The art of tricking readers into misinterpreting language can now be dated back some 3,000 years after new research into a Babylonian version of the story of Noah’s Ark.
A study of a clay tablet discovered in the 19th century in present-day Iraq has found its writers deployed a pre-historic version of “fake news” by providing multiple meanings of the same words when telling the story of a flood.
Nine lines etched into the Flood Tablet, held by the British Museum, suggest that a Babylonian god – Ea – promised a flood of food to Uta-napishti, the pre-Biblical version of Noah, in return for building an ark.
But work by Dr Martin Worthington, a specialist in early Middle Eastern civilisations at St John’s College, Cambridge, has found the language, part of the Epic of Gilgamesh, contains several phonetically-identical alternative – and more sobering – meanings.
‘Manipulation of information and language’

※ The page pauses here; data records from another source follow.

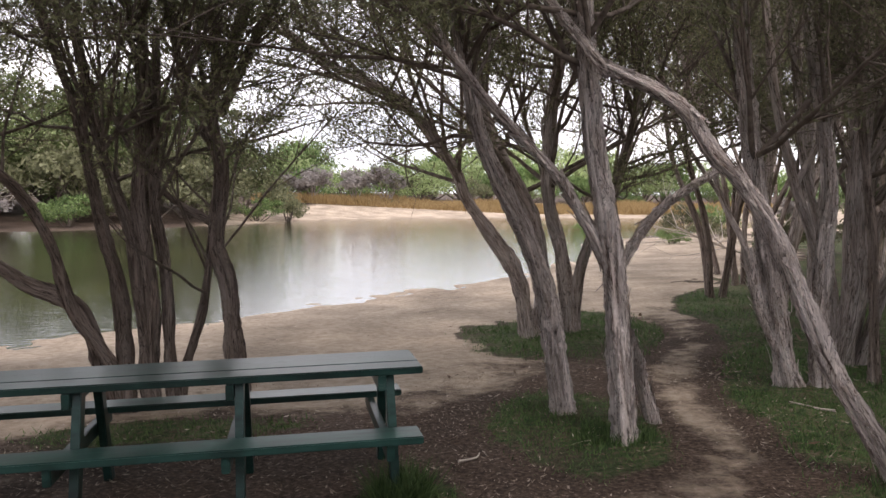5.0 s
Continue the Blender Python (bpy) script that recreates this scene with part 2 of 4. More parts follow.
def ground_material():
    """Brown earth, pale sand, grey gravel and turf, mixed by the share of each that the ground carries."""
    m = bpy.data.materials.new("ground")
    m.use_nodes = True
    n, l = m.node_tree.nodes, m.node_tree.links
    b = n["Principled BSDF"]
    b.inputs["Roughness"].default_value, b.inputs["Specular IOR Level"].default_value = 0.95, 0.15
    pos = n.new("ShaderNodeNewGeometry").outputs["Position"]

    def noise_ramp(scale, stops, detail=9.0):
        t, r = n.new("ShaderNodeTexNoise"), n.new("ShaderNodeValToRGB")
        t.inputs["Scale"].default_value, t.inputs["Detail"].default_value, t.inputs["Roughness"].default_value = scale, detail, 0.7
        l.new(pos, t.inputs["Vector"])
        e = r.color_ramp.elements
        e[0].position, e[0].color = stops[0][0], (*stops[0][1], 1)
        e[1].position, e[1].color = stops[-1][0], (*stops[-1][1], 1)
        for p, c in stops[1:-1]:
            e.new(p).color = (*c, 1)
        l.new(t.outputs["Fac"], r.inputs[0])
        return t.outputs["Fac"], r.outputs[0]

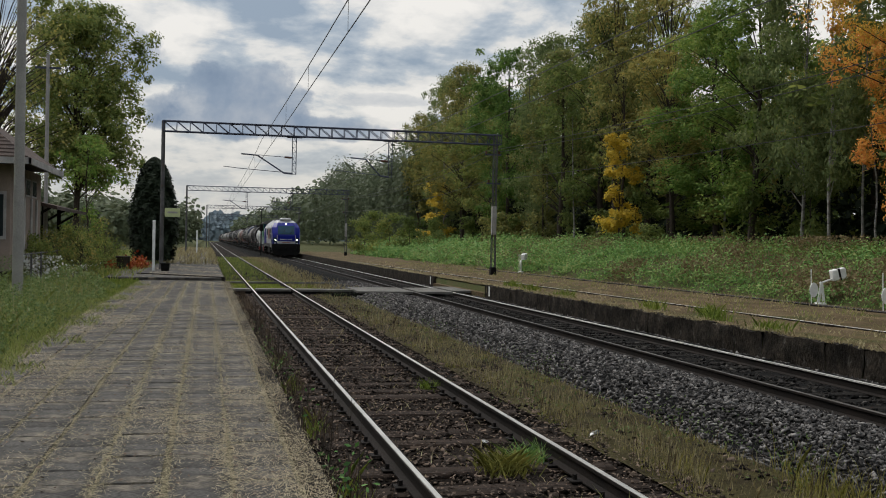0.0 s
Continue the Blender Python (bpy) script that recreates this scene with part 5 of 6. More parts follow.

Dr Worthington said: “While Ea’s message seems to promise a rain of food, its hidden meaning warns of the flood. Once the ark is built, Uta-napishti and his family clamber aboard and survive with a menagerie of animals. Everyone else drowns.
“The manipulation of information and language has begun. It may be the earliest ever example of fake news.”
The Babylonian story, which is widely believed by scholars to have inspired the Biblical tale of Noah, contains lines which can be positively interpreted Ea saying: “At dawn there will be… cakes/ In the evening he will rain down upon you a shower of wheat.”
But Dr Worthington has uncovered a series of second meanings in the words of a language which has not been spoken for two millennia.
One of the new interpretations is: “By means of incantations/By means of wind-demons, he will rain down upon you rain as thick as [grains of] wheat.”